APRENDER A RESISTIR, ESPERAR O TOLERAR
Es romántico creer que la resistencia social y política argentina se mide bajo una bandera gremial; que son trabajadores los que marchan, protestan y claman porque los que no lo hacen son enemigos del proletariado o cómplices de la timba económica.
Además de romántico –para muchos– es alentador.
No son tan simpáticos y mucho menos románticos aquellos que conforman esa mayoría silenciosa sojuzgada por la pobreza o la gran masa de trabajadores en precaria relación de dependencia o los siempre “parias” de las pequeñas y medianas empresas que inyectan la poca sangre que corre en un sistema circulatorio donde el órgano más perezoso no produce sino que metaboliza lo que otros bombean. Esa mina que nunca marca el pulso ni el paso hasta que llegan las elecciones y golpea fuerte, como lo ha hecho esperanzada y en cada década con la intención de castigar. La que se decepciona a poco de andar pero persiste en la resignada labor de comportarse de
manera adecuada, aun sintiéndose ignorada.
El dilema es que somos muchos los que aprendimos a castigar y poco a reflexionar o al menos a alzar la voz que la experiencia avala. Al menos, y en primera persona, necesito escribirlo en estas páginas que lograron sobrevivir en los últimos 26 años de la mano de sus lectores y sin enmudecer por conveniencia o prebendas a la que la profesión que he abrazado con convicciones y que también se ha ido transformando en un modo perverso de supervivencia apelando al facilismo o al engaño, en el peor de los casos.
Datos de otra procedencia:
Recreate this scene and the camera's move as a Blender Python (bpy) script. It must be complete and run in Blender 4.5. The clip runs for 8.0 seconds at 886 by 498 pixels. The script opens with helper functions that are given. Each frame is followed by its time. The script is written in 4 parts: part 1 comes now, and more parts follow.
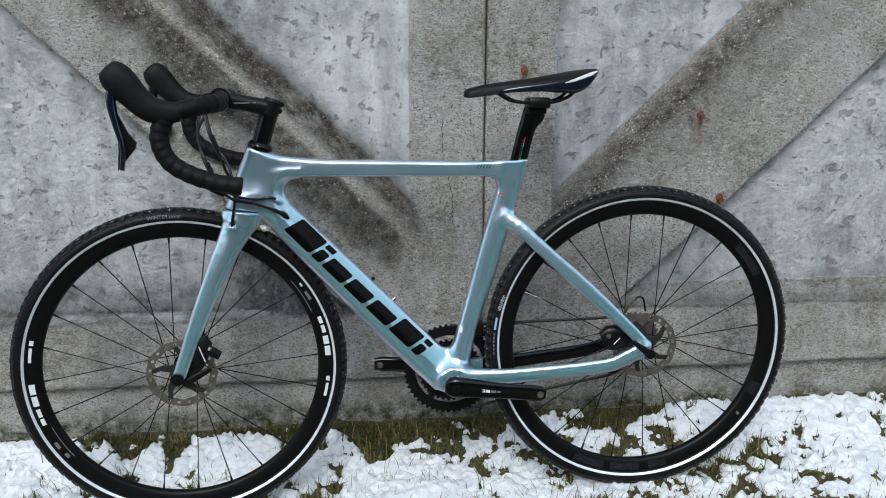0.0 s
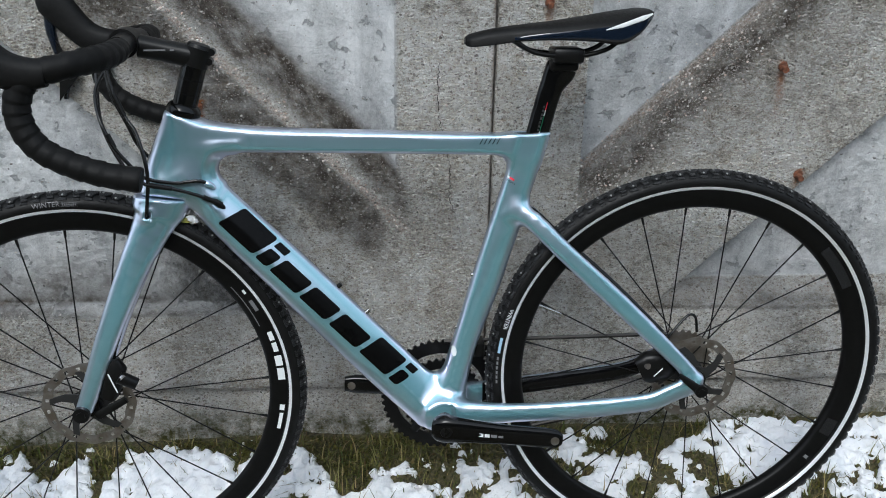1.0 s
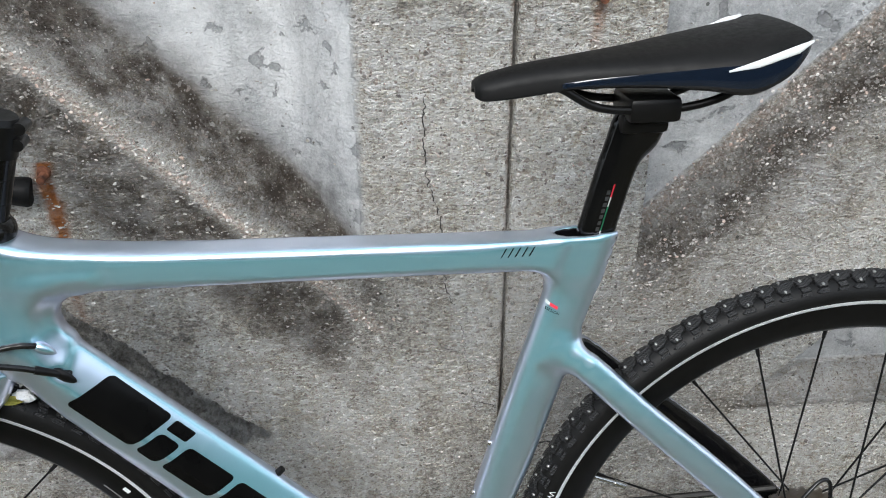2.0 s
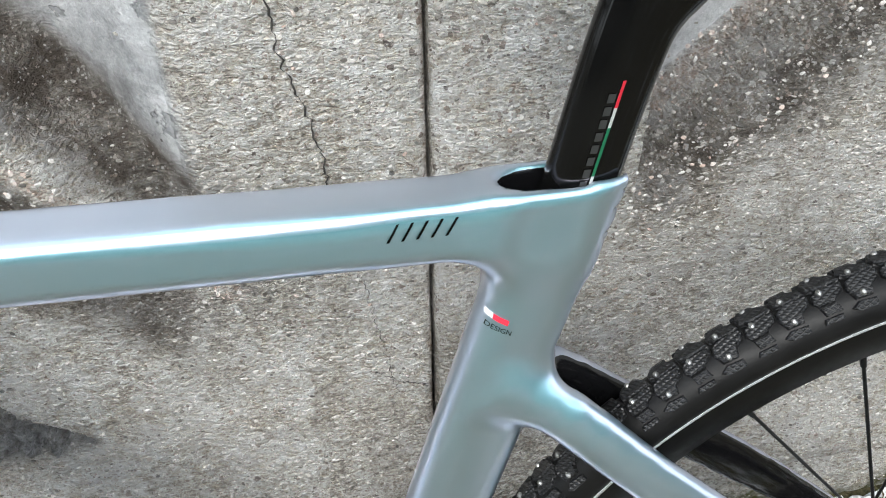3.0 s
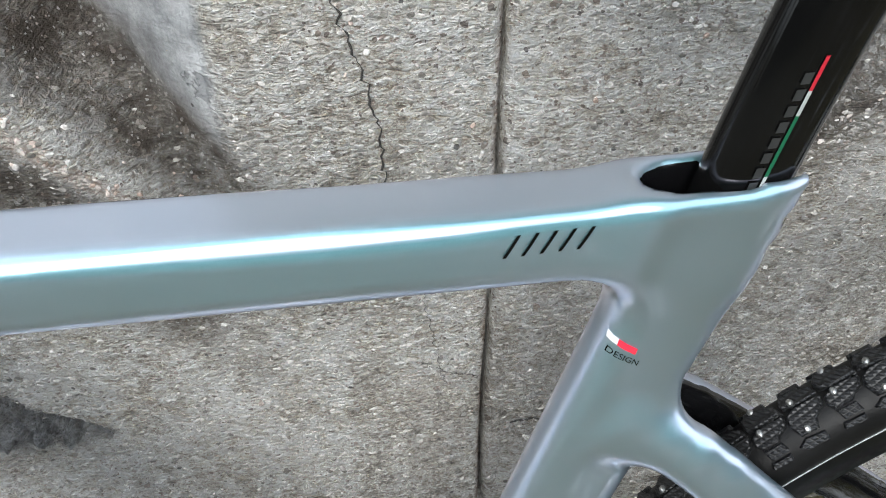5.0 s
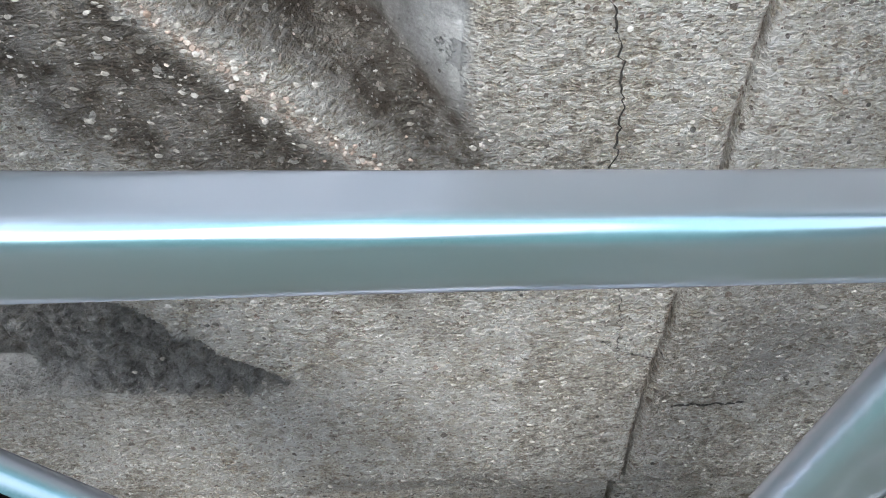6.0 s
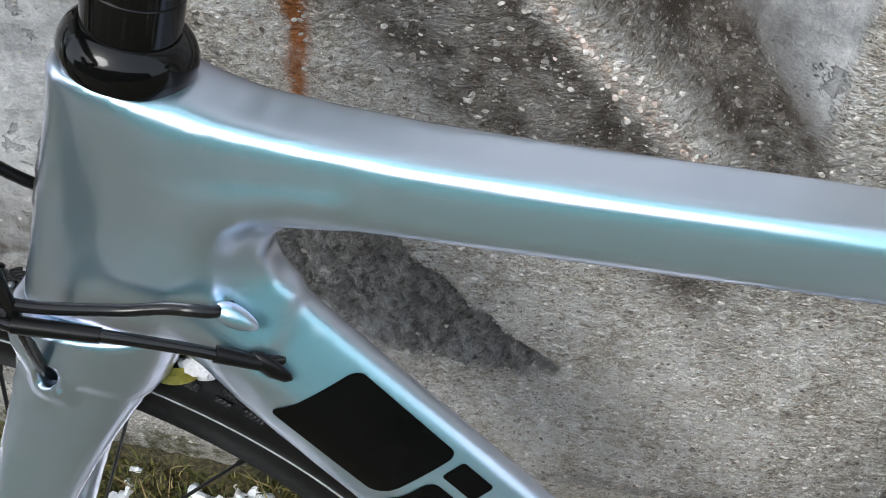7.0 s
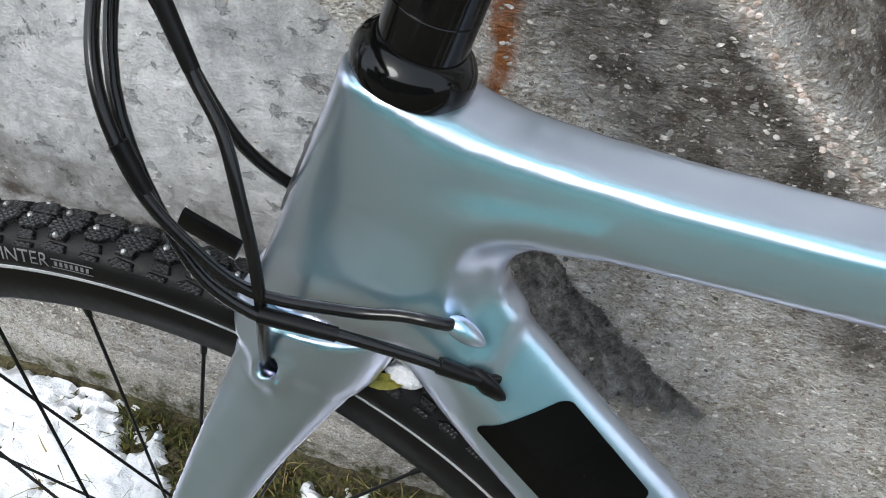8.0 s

Sobran ejemplos.
Por eso y porque amanecí en el ejercicio periodístico con los trece paros generales al primer gobierno democrático que luchó contra el poder latente de la dictadura militar, los capitanes de la industria, la patria financiera, la timba del dólar, la presión del Fondo Monetario Internacional, la hiperinflación, el “grupo de los ocho” –hoy devenido en el club de la obra pública– y los laboratorios, entre otros males; por todo eso es que nunca más pude soportar que los mismos, sí, los mismos, la misma perversa elite empresarial y la fauna sindical que saquea obras sociales al calor de la genuflexión de todos los gobiernos, incluido el de Macri, se alzara con el único botín que abrazan en esa calamidad destituyente que vociferan y practican sin miramientos. Coinciden siempre: las cosas se terminan cuando ellos quieren, no cuando lo decidimos entre todos y con el voto popular. Quieren sangre, siempre. Siembran el odio, dividen y por ello son los garantes de la impunidad. Para ellos, para los que realmente deciden quién gobierna y cuánto tiempo le dan.
Como siempre, debo aclarar que hay excepciones, pero son las menos. Confieso que después de 30 años de persistir en esta labor me siento un poco más sola y advierto que el silencio siempre fue conveniente para la supervivencia en una patria donde en algún momento se dijo “el silencio es salud”.
En homenaje al último presidente honesto y tozudo, no concibo los paros generales –“paros generales”, no paros por cada sector, cada reclamo o por representaciones conjuntas–, no puedo dejar de verlos como una práctica golpista en todos y cada uno de los gobiernos que hemos tenido que padecer y soportar. Alfonsín siempre nos inspira a la hora de poner en marcha la tolerancia y la comprensión, a saber hasta dónde discutir y a empuñar las banderas de la rebelión cuando la Patria, de verdad, esté en peligro. A defenderla con la vida.